Second, we compared the mean and standard deviation of days_in_waiting_list between City and Resort Hotel broken down by customer type. Breaking this comparison down by customer type is helpful, because it reveals whether certain customer types are more likely to wait longer. The means reveal that Transient-Party customers wait the longest for both City Hotel and Resort Hotel; City Hotel Transient-Party customers wait on average 8 days while Resort Hotel Transient-Party customers wait on average 2 and a half days.

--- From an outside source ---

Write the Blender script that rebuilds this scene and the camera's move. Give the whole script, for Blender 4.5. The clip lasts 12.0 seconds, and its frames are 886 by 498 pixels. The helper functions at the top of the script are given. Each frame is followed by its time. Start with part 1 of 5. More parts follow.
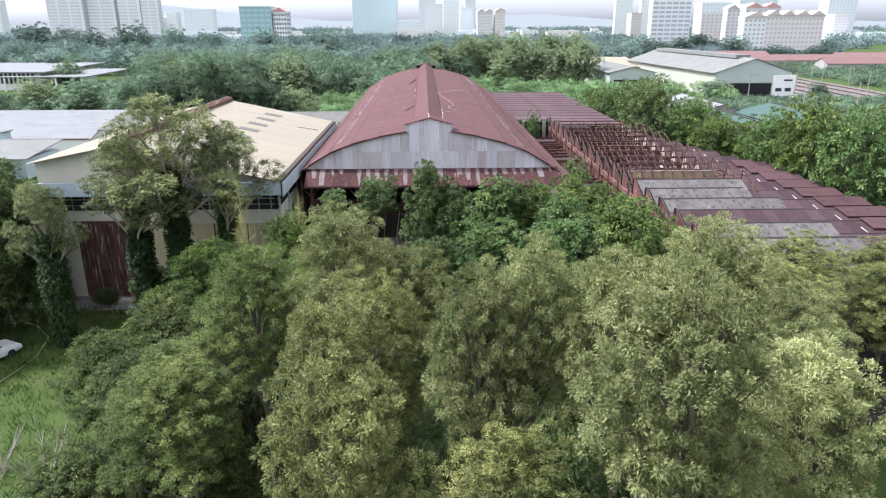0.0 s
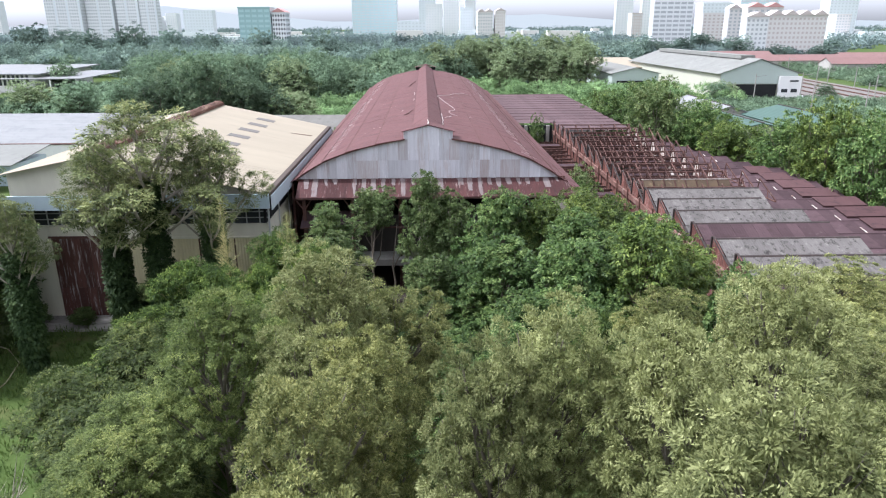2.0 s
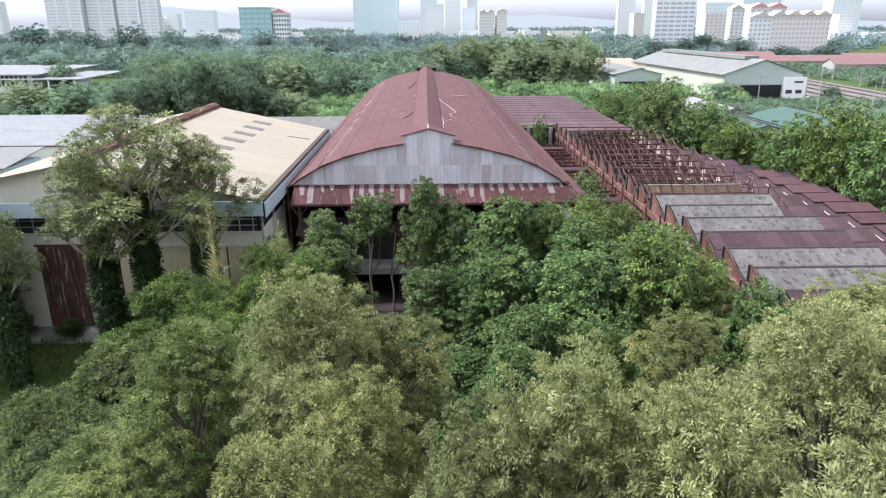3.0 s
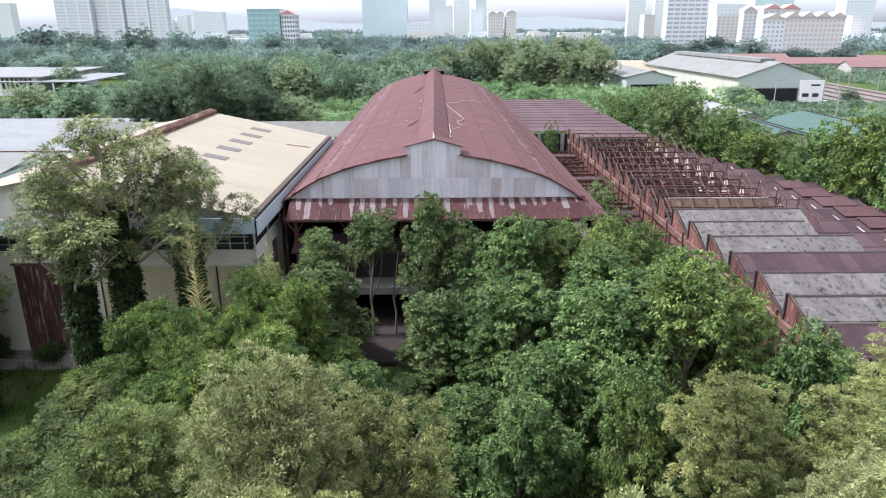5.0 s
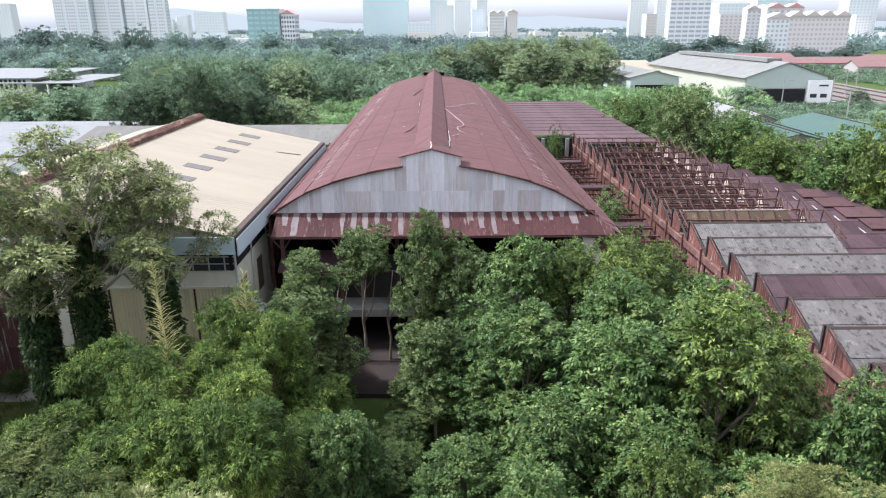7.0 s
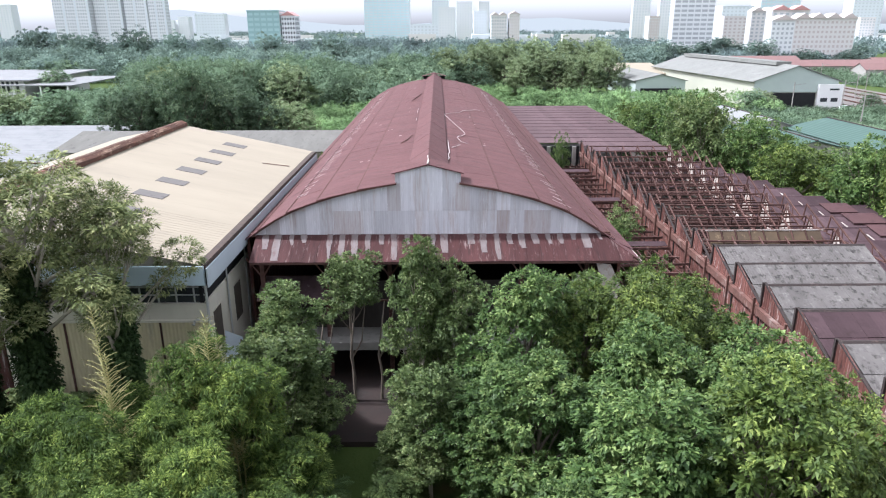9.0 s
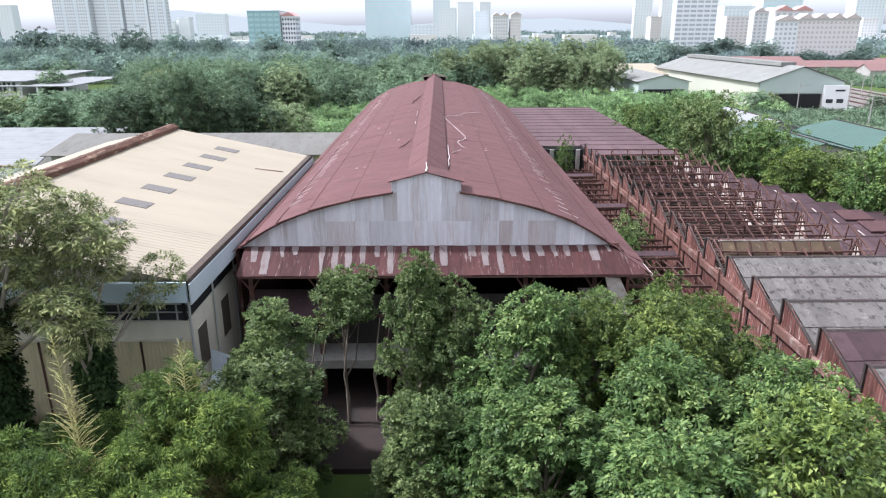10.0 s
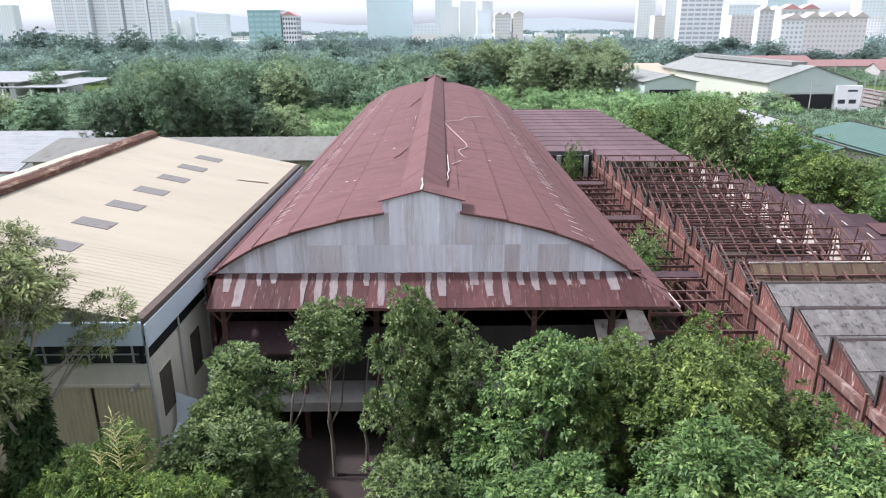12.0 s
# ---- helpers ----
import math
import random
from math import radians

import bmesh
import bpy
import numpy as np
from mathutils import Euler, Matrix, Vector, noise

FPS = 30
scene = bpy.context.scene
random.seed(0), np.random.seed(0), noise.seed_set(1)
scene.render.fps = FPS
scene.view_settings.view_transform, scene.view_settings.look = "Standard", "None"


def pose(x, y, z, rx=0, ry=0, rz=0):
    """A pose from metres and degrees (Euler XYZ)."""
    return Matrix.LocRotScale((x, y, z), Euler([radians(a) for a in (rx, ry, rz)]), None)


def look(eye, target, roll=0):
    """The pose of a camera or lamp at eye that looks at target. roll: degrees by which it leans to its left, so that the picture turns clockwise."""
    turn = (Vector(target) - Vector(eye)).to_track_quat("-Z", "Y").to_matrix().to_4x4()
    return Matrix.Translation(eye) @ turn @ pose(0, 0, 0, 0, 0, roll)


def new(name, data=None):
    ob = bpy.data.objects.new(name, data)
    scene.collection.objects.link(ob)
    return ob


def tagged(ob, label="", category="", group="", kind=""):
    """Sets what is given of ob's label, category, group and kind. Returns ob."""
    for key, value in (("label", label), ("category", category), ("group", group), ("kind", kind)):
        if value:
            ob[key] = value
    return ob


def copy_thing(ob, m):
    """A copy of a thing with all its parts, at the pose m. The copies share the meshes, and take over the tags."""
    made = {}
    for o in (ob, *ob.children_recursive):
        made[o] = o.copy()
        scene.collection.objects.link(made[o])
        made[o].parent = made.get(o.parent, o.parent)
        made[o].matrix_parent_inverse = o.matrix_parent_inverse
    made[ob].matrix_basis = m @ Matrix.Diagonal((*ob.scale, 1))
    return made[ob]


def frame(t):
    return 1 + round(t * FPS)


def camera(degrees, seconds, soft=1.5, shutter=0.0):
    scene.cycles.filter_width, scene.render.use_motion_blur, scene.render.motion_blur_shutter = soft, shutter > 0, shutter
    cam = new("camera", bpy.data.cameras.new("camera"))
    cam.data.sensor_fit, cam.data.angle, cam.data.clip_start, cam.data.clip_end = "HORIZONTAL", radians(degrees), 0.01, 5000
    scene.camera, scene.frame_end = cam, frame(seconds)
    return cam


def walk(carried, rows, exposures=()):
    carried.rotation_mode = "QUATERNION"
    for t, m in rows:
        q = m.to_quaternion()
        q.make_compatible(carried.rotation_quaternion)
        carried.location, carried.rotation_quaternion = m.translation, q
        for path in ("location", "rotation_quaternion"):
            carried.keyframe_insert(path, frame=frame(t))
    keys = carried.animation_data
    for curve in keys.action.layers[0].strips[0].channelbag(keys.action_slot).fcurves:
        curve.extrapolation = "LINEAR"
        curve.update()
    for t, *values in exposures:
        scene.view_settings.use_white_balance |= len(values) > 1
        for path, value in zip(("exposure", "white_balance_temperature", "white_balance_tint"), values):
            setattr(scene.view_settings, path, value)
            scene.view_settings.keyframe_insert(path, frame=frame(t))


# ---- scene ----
cam = camera(66.4, 12.0, soft=1.15)
PATH = [
    (0, (0.039, 0.064, 22.518), (0.089, 1.962, 21.888), -0.1),
    (0.5, (0.057, 0.96, 22.503), (0.106, 2.858, 21.874), -0.2),
    (1, (0.07, 1.924, 22.513), (0.119, 3.823, 21.885), -0.2),
    (1.5, (0.063, 2.913, 22.536), (0.113, 4.811, 21.907), -0.1),
    (2, (0.136, 3.907, 22.557), (0.185, 5.805, 21.928), -0.2),
    (2.5, (0.207, 4.919, 22.571), (0.253, 6.817, 21.943), -0.3),
    (3, (0.276, 5.94, 22.571), (0.321, 7.838, 21.943), -0.2),
    (5, (0.528, 9.965, 22.66), (0.549, 11.865, 22.036), -0.2),
    (5.5, (0.612, 10.981, 22.69), (0.632, 12.881, 22.066), -0.2),
    (6, (0.674, 12.015, 22.697), (0.693, 13.915, 22.073), -0.2),
    (6.5, (0.737, 13.061, 22.705), (0.756, 14.961, 22.08), -0.2),
    (7, (0.79, 14.167, 22.715), (0.807, 16.067, 22.09), -0.3),
    (9, (1.057, 19.36, 22.681), (1.07, 21.261, 22.061), -0.2),
    (9.5, (1.099, 20.642, 22.662), (1.112, 22.544, 22.042), -0.2),
    (10, (1.183, 21.872, 22.642), (1.193, 23.774, 22.023), -0.2),
    (10.5, (1.221, 23.084, 22.619), (1.229, 24.985, 22.0), -0.3),
    (11, (1.278, 24.313, 22.633), (1.286, 26.215, 22.013), -0.2),
    (11.5, (1.339, 25.592, 22.631), (1.347, 27.493, 22.011), -0.2),
    (12, (1.447, 26.981, 22.563), (1.45, 28.882, 21.943), -0.3),
]
EXPOSURE, KELVIN, TINT = 1.12, 5690, 14.5
walk(cam, [(t, look(eye, target, roll)) for t, eye, target, roll in PATH], [(0, EXPOSURE, KELVIN, TINT), (12, EXPOSURE, KELVIN, TINT)])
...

The standard deviation for City Hotel Transient-Party customers is twice that of the Resort Hotel Transient-Party customers, meaning that the average wait time for City Hotel Transient-Party customers varies by a large margin.

Finally, the five number summary consisting of the minimum, first quartile, median, third quartile, and maximum reveals that the majority of customers (irregardless of customer type) do not wait. The third quartile is the 75th percentile, meaning that 75% of customers fall under this value, which happens to be 0 across all customer types and hotels. This means 75% of customers do not wait. The maximum reveals that Transient and Transient-Party customers at City Hotel account for the largest outliers - 391 and 379 days in the waiting list respectively - compared to 122 and 185 at Resort Hotel. These outliers are pulling up the mean days in waiting list upward for City Hotel; this explains why the mean and standard deviation at City Hotel is much higher than Resort Hotel.